禾生惊讶,“与我何干,我又不到东宫去的。”
沈灏刮刮她的鼻尖,“不去最好。”确实也是他担心过度了,如今太子消沉,圣人近来的心思越来越难揣摩,谁知道哪天就忽地翻脸了呢。宣儿的事,说大不大,说小不小,若有人存心拿来做文章,将此事说成争嫡之举,说法虽然荒唐,却足以在圣人心中埋下怀疑的种子。
禾生一笑,“放心好了,就算拿刀架我脖子上,我也不上东宫。”那么小的孩子,真是可怜啊。禾生忽地想到他们以后的孩子,都说最是无情帝王家,倘若有一天他们的孩子也发生这样的事,她会如何反应?
她忽地后背一寒,打了个寒颤。不,不会的,永远都不会有那么一天,她的夫君足够强大,他决不会让这样的事情发生在平陵王府。就算是天意,那她也要和王爷一起将这天意阻拦。
东宫上下草木皆兵。
太子坐在床头,充满慈爱地看着床上躺着的孩子。他阖了阖上下嘴唇,喊了声“宣儿”。
病中的孩子脸上泛着红晕,听不清人说话,身子动了动,像是在睡梦中附和一般,嘴上呢喃着什么。
奶声奶气的声音,含糊不清。却是多日来,宣殿下第一次开口说话。
太子喜不自禁,凑到跟前去听,听到宣殿下断断续续喊着:“阿耶……阿耶……糖糕买好了吗?”
太子一懵,几乎是吼一般,朝外面跪了一地的宫人喊:“糖糕,去拿糖糕来!”
太监小六子是一直跟在太子身边的,他素来得太子宠信,此时上下奴婢都看着他。小六子在心中狠骂一句,这样倒霉的差事,落谁头上谁就折寿,却只能认命,站起身来去拿糖糕。
前两天宣殿下忽然好起来的时候,缠着太子撒娇,说要西宣街上的糖糕,太子以为宣殿下的病终于好了,一头又扎到政务里去,说以后再买给他吃。
没想成,宣殿下如今又病了,病得比先前更严重。
小六子战战巍巍地出了殿门,仰天叹一声,心中直念阿弥陀佛,将所知道的佛啊道啊的,全部拜了一遍。
只希望宣殿下能撑到他把糖糕买回来啊。
今天是个大阴天,许是天上的云将底下的人给挡住了,祈祷的声音一点都传不到上面菩萨那边。

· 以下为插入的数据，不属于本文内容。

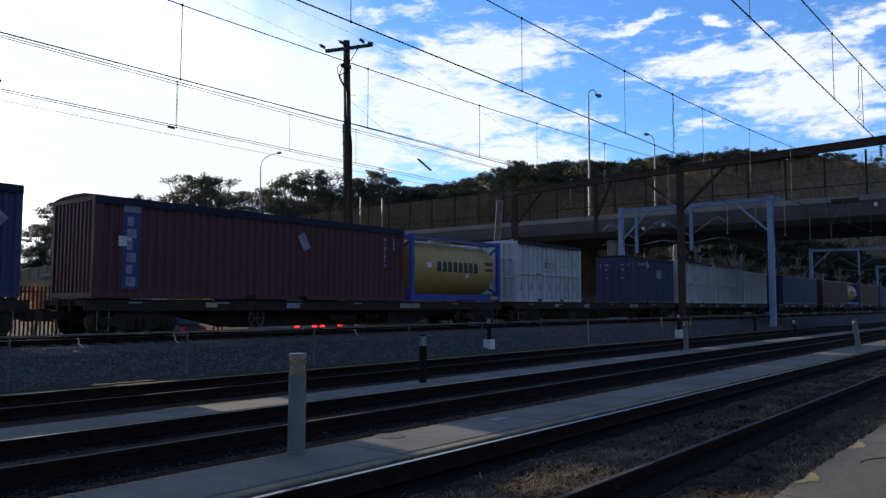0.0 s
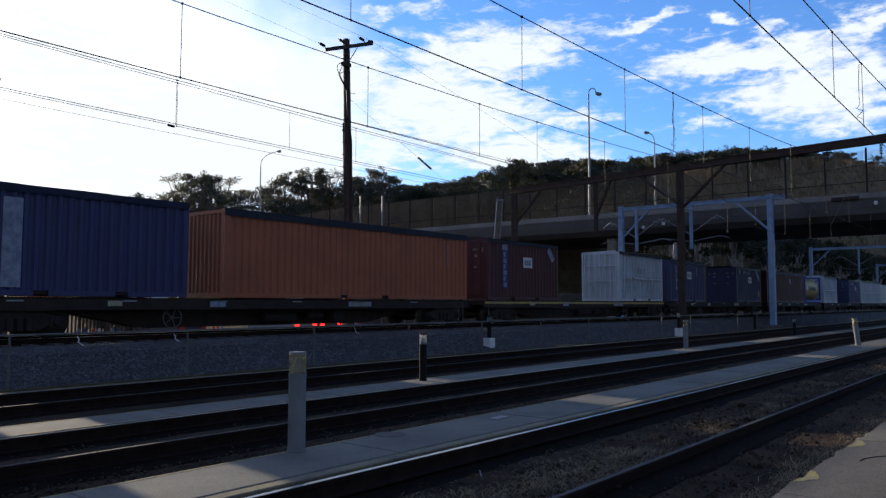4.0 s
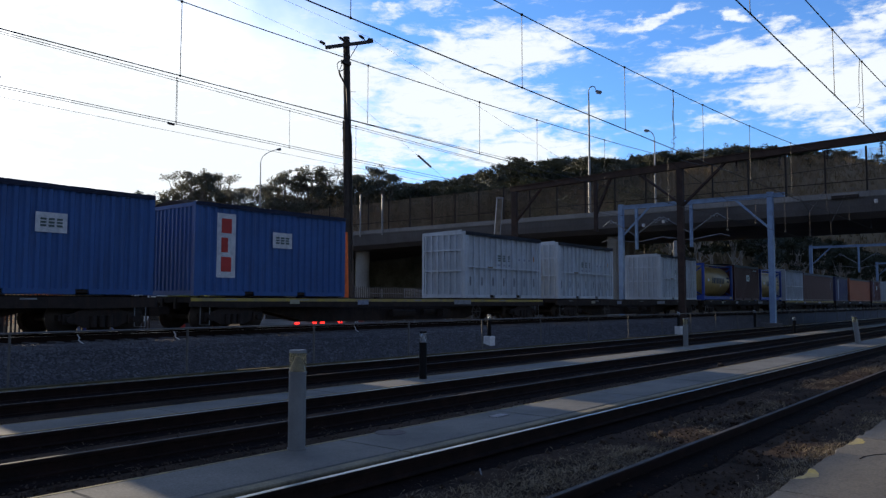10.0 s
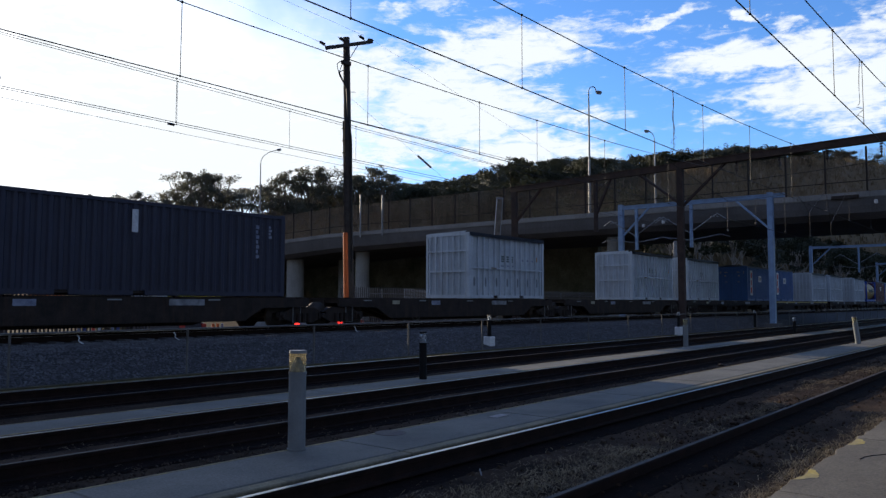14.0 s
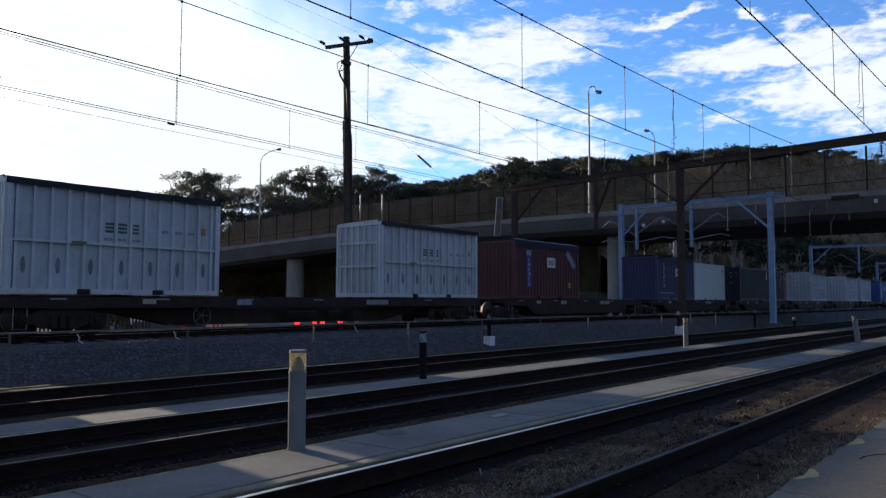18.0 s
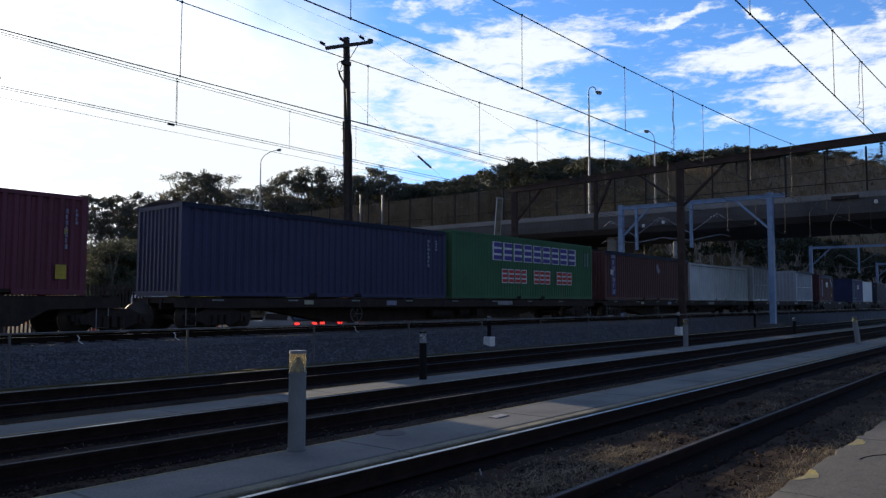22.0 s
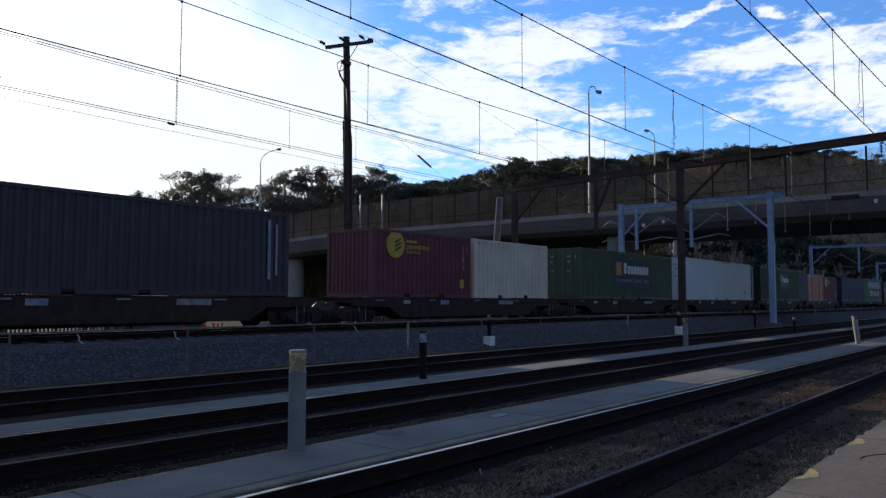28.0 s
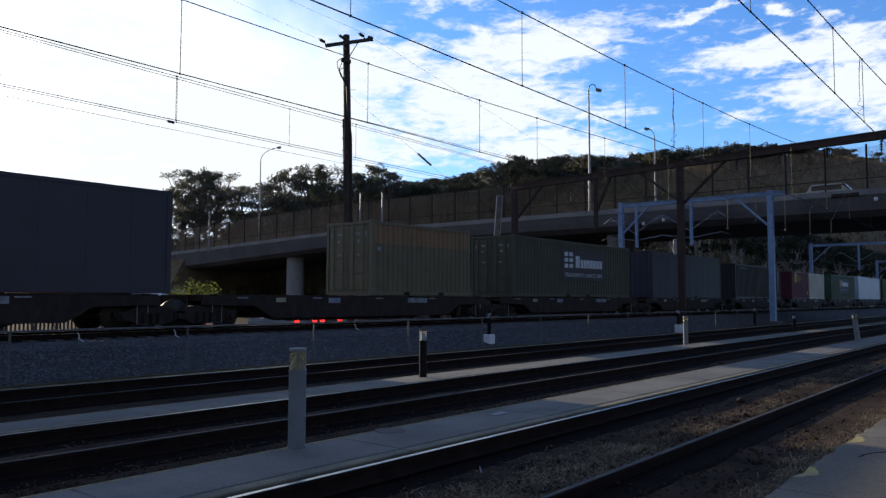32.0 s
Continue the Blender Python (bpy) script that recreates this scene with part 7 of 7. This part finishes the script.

小六子将糖糕买回来时,一路疾步赶往内殿,脚刚踏入门槛,那头就有人喊,宣殿下没了。
小六子面如土灰,糖糕洒了一地。
太子生气至极,他指着地上的太医问,“孤命你们上前查看宣殿下的病情,你们为何不听,他只是睡着了!你们把把脉便知!”
太医院院首也在队伍里跪着,为的就是今日宣殿下不幸离世,他能为太医院求个情。院首胆子大,上前将太子的手,搭在宣殿下的手上,老脸满是皱纹。
没了,就是没了,哪来的什么睡着呢?
太子搭着宣殿下的手,脑子里一片空白。他的声音瓮瓮的,像是从漏斗里挤出的沙砾。“宣儿,你睁眼看看阿耶。阿耶让人把糖糕买回来了。”
六岁的孩子,躺在那里,一动不动,面上的红晕渐渐消退。他的模样这般可爱,太子的手都不忍心抚下去。
太子忽地想起当年的先太子妃宁氏。
宁氏死的时候,也是这般模样躺在床上。犹如他每日晨起前去上朝时,她安静而祥和的睡脸。
印象里,宁氏很爱笑。她十四岁就嫁给了他,嫁给他的时候,还像个孩子一样,看见他的时候,会娇娇地喊声太子殿下。